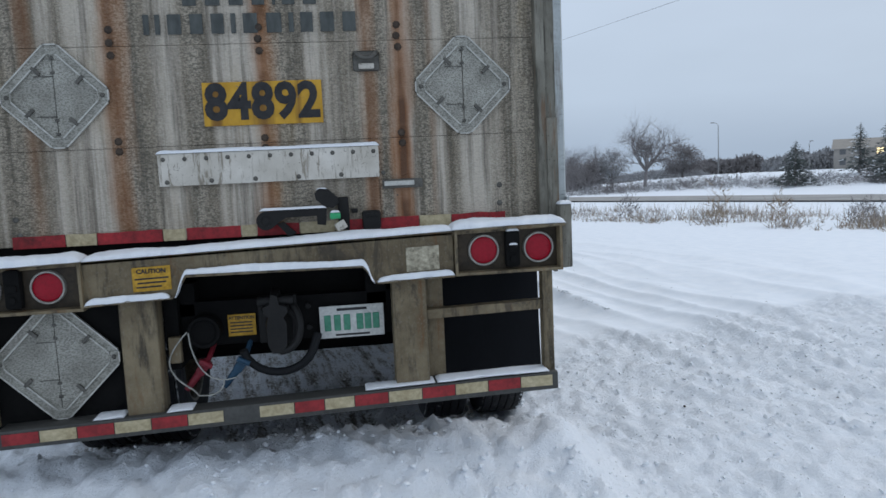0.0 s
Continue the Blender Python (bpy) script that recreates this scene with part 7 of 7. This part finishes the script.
# weeds along the edge of the lot
random.seed(11)
EDGE = [(-0.5, 29.8), (0.4, 27.5), (3.4, 23.0), (5.5, 19.2), (7.4, 15.0), (9.0, 11.6), (11.2, 6.6), (14.4, -1.5), (18.5, -14)]
weeds, weeds_pale = Soup(), Soup()
for p, d in along(EDGE, 0.05):
    n = Vector((-d.y, d.x))
    dens = 0.6 + 0.8 * noise.noise(Vector((p.x * 0.5, p.y * 0.5, 3)))
    for _ in range(int(max(0, 34 * dens))):
        off = random.random() ** 1.2 * 6.5
        q = p + n * off + Vector((random.gauss(0, 0.12), random.gauss(0, 0.12)))
        clump = noise.noise(Vector((q.x * 1.1, q.y * 1.1, 6)))
        if clump < 0.0 - 0.25 * noise.noise(Vector((q.x * 0.35, q.y * 0.35, 9))):
            continue
        z = base_z(q.x, q.y) - 0.03
        h = random.uniform(0.16, 0.50) * (0.75 + 1.5 * clump)
        (weeds if random.random() < 0.7 else weeds_pale).blade((q.x, q.y, z), (q.x + random.gauss(0, 0.13), q.y + random.gauss(0, 0.13), z + h * random.uniform(0.5, 1.0)), random.uniform(0.006, 0.013))
tagged(new("dry_weeds", weeds.mesh("dry_weeds", M_WEED)), "belt of dry brown weeds at the edge of the snow", "weeds", kind="stuff")
tagged(new("frosted_weeds", weeds_pale.mesh("frosted_weeds", M_FROST_HAZE)), "frosted grey weed stalks at the edge of the snow", "weeds", kind="stuff")
for k, (x, y, h, w) in enumerate(((2.6, 29.5, 0.8, 1.4), (5.0, 25.6, 0.75, 1.5), (7.87, 18.7, 1.5, 0.55), (8.9, 15.1, 1.6, 0.5), (11.6, 13.0, 1.05, 0.7), (12.9, 11.2, 0.9, 1.0), (3.9, 27.8, 0.7, 1.4), (9.05, 12.5, 1.5, 0.5), (14.0, 9.0, 0.8, 1.1))):
    thicket(x, y, w, 0.8 if w > 0.6 else 0.5, h, 620 if w > 0.6 else 190, M_WEED if k % 2 else M_TWIG, 40 + k, "low bare shrub in the weeds", "shrub", "shrub", 0.5, 0.35)
thicket(6.2, 22.3, 0.9, 0.8, 1.55, 1500, M_BUSH, 5, "tall tangle of dark twigs beside the lot", "shrub", "shrub", 0.4, 0.5)
thicket(6.2, 22.1, 1.7, 1.0, 0.95, 2200, M_BUSH, 62, "tangle of dark twigs in the weeds", "shrub", "shrub", 0.5, 0.6)
random.seed(8)
sapling = thing("sapling", "slim bare sapling with upright twigs beside the road", "tree", pose(1.95, 35.2, base_z(1.95, 35.2) - 0.1))
stems, twigs = Soup(), Soup()
for h, lean, turn in ((3.6, 0.06, 0.3), (3.2, 0.20, 3.3), (2.8, 0.30, 0.2), (2.7, 0.32, 2.9), (2.0, 0.34, 5.6)):
    tip = Vector((math.cos(turn) * lean * h * 0.6, math.sin(turn) * lean * h * 0.6, h))
    stems.stick((0, 0, 0), tip * 0.5, 0.026, 0.018, 6)
    stems.stick(tip * 0.5, tip, 0.018, 0.006, 5)
    for k in range(17):
        p = tip * random.uniform(0.2, 0.92)
        out = random.random() * 6.28
        l = random.uniform(0.5, 1.15) * (1.2 - p.z / h)
        end = p + Vector((math.cos(out) * 0.6, math.sin(out) * 0.6, random.uniform(0.45, 0.9))) * l
        stems.stick(p, end, 0.014, 0.005, 4)
        for _ in range(9):
            q = p.lerp(end, random.uniform(0.25, 1.0))
            a = random.random() * 6.28
            twigs.blade(q, q + Vector((math.cos(a) * 0.5, math.sin(a) * 0.5, random.uniform(0.4, 1.0))) * l * random.uniform(0.25, 0.55), 0.013)
for n, soup_ in (("stem", stems), ("crown", twigs)):
    o = new(n, soup_.mesh("sapling_" + n, M_BARK))
    o.parent = sapling
thicket(2.1, 35.0, 1.6, 1.0, 1.0, 700, M_TWIG, 63, "low bare shrub round a sapling", "shrub", "shrub", 0.5, 0.6)
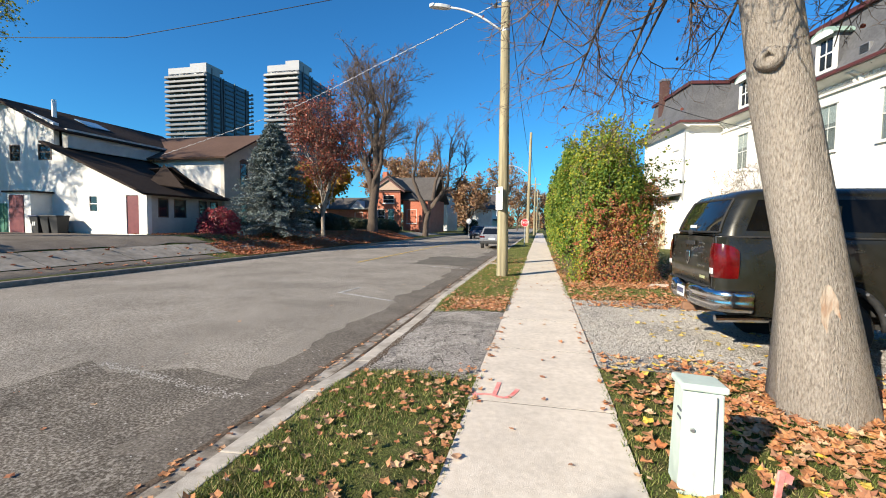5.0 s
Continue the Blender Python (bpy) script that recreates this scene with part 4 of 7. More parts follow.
cols = sorted({0.0, 0.03, 0.07, 0.14, *np.linspace(0.25, 5.8, 60).tolist(), *(c + AR * math.cos(math.pi * k / 16) for c in AXLES for k in range(17))})
NZ = 12
for sgn in (-1, 1):
    m, rows = Mesh(), []
    for x in cols:
        lo, hi = under(x), over(x)
        rows += [(x, sgn * flank(x, lo + (hi - lo) * k / NZ), lo + (hi - lo) * k / NZ) for k in range(NZ + 1)]
    m.add(rows, [(i * (NZ + 1) + k, (i + 1) * (NZ + 1) + k, (i + 1) * (NZ + 1) + k + 1, i * (NZ + 1) + k + 1) for i in range(len(cols) - 1) for k in range(NZ)])
    m.ob("body_side", TRUCK, truck, "dark glossy body side", smooth=True, fix=False)
m, rows = Mesh(), []
for x in cols:
    w, h = flank(x, over(x)), over(x)
    rows += [(x, w * v, h + (0.05 * (1 - v * v) if x > 4.2 else 0.02 * (1 - v * v))) for v in (-1, -0.96, -0.7, -0.35, 0, 0.35, 0.7, 0.96, 1)]
m.add(rows, [(i * 9 + k, (i + 1) * 9 + k, (i + 1) * 9 + k + 1, i * 9 + k + 1) for i in range(len(cols) - 1) for k in range(8)])
m.ob("bonnet", TRUCK, truck, "dark bonnet and deck", smooth=True, fix=False)
Mesh().box(5.78, 5.8, -0.8, 0.8, 0.6, 1.24).ob("nose_panel", TRUCK, truck)
Mesh().box(0.1, 5.7, -W + 0.2, W - 0.2, 0.6, 1.2).ob("inner_shell", BLACK, truck)
for sgn in (-1, 1):
    for cx in AXLES:
        Mesh().tube([(cx - (AR + 0.03) * math.cos(math.pi * k / 14), sgn * (W - 0.005), 0.46 + (AR + 0.03) * math.sin(math.pi * k / 14)) for k in range(15)], 0.045, 8).ob("wheel_flare", TRIM, truck, "black wheel arch flare", smooth=True)
        for k in range(5):
            g = math.pi * (k + 0.7) / 5.4
            Mesh().lathe([(0.018, -0.01), (0.014, 0.012)], 8, "y", (cx - (AR + 0.03) * math.cos(g), sgn * (W + 0.04), 0.46 + (AR + 0.03) * math.sin(g))).ob("flare_bolt", METAL, truck)
        Mesh().lathe([(AR + 0.02, -0.01), (AR + 0.02, 0.01)], 24, "y", (cx, sgn * (W - 0.36), 0.46)).ob("wheel_well", BLACK, truck)
        wheel(truck, cx, sgn * (W - 0.13), 0.43, 0.29, sgn)


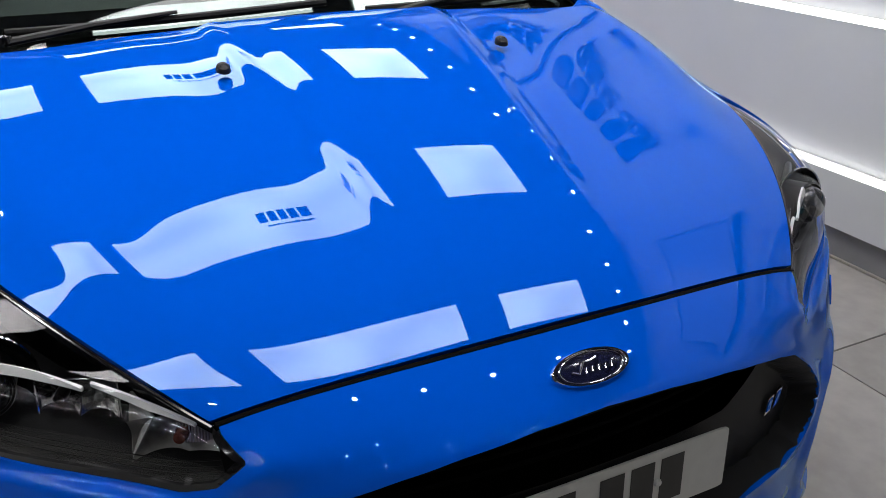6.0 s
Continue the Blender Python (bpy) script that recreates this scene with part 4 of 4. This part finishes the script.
for side in (False, True):
    sg = 1 if side else -1
    lamp = new("headlamp"); lamp.parent = car
    tagged(lamp, "dark swept-back headlamp with a clear cover")
    P, d, N = lamp_sheet(side, .004)
    cover = obj("cover", grid_mesh("cover", P, d), CLEAR, lamp, "clear glossy cover")
    cover.visible_shadow = False
    obj("seal", grid_mesh("seal", lamp_sheet(side, .0015)[0], np.minimum.reduce([-d_lamp - .0005, .0085 + d_lamp, np.where((LEFT == side) & (GX > .2), 1.0, -1.0)])), BLACK_GLOSS, lamp)
    P2, d2, _ = lamp_sheet(side, .062, .012)
    depth = np.clip((-d_lamp) / .05, 0, 1)[..., None]
    P3 = G - N * (.008 + .100 * depth)
    obj("housing", grid_mesh("housing", P3, d2), LAMP_BLACK, lamp, "glossy black lamp housing")
    # black brow along the upper edge
    k = np.linspace(0, 1, 40)
    e = HOOD_EDGE(.02 + .50 * k)
    brow = []
    for ins, drop in ((.022, .020), (.026, .034), (.045, .038)):
        b = e.copy(); b[:, 2] -= drop + .010 * np.sin(np.pi * k); b[:, 1] -= ins * .4; b[:, 0] -= ins * .4
        brow.append(b * (1, sg, 1))
    obj("brow", grid_mesh("brow", np.array(brow), flange=.004), BLACK_GLOSS, lamp, "gloss black brow strip")
    # white light guides under the brow: two tapering blades
    for ends, widths in (((-.020, .753, .140, .734), (.007, .005, .0015)), ((.150, .738, .335, .705), (.001, .006, .0015))):
        k = np.linspace(0, 1, 24)
        q, z = ends[0] + (ends[2] - ends[0]) * k, ends[1] + (ends[3] - ends[1]) * k + .003 * np.sin(np.pi * k)
        w = np.interp(k, [0, .55, 1], widths)
        rows = np.array([[inside(side, a, b - c * f, .010 + .006 * f) for a, b, c in zip(q, z, w)] for f in (0, .5, 1)])
        obj("light_guide", grid_mesh("light_guide", rows, flip=bool(np.cross(np.gradient(rows, axis=1), np.gradient(rows, axis=0))[..., 0].mean() < 0), flange=.004), LIGHT_GUIDE, lamp, "white light guide")
    # projector in its round bowl
    m = aim(Vector((.611, sg * .678, .705)), Vector((.97, sg * .05, .16)))
    bowl = part("bowl", lathe([(.061, -.006), (.058, -.002), (.050, .012), (.040, .022), (.030, .028), (.0, .030)], "Y", 48), LAMP_BLACK, lamp, "dark projector bowl")
    bowl.matrix_basis = m
    part("bowl_ring", lathe([(.0605, -.0065), (.0622, -.0085), (.0638, -.0068), (.062, -.005)], "Y", 64, close=True), CHROME, bowl)
    part("projector", lathe([(.036, .020), (.036, -.024), (.0375, -.028), (.036, -.032), (.033, -.031)], "Y", 48), LAMP_BLACK, bowl, "black projector barrel")
    part("projector_lens", lathe([(.0, -.055), (.009, -.0545), (.017, -.052), (.024, -.047), (.0295, -.039), (.0325, -.030)], "Y", 40), PROJECTOR_GLASS, bowl, "glass projector lens")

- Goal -
From the data, list each line in which the string "script" appears.

- The response -
Continue the Blender Python (bpy) script that recreates this scene with part 7 of 7. This part finishes the script.
Continue the Blender Python (bpy) script that recreates this scene with part 4 of 7. More parts follow.
Continue the Blender Python (bpy) script that recreates this scene with part 4 of 4. This part finishes the script.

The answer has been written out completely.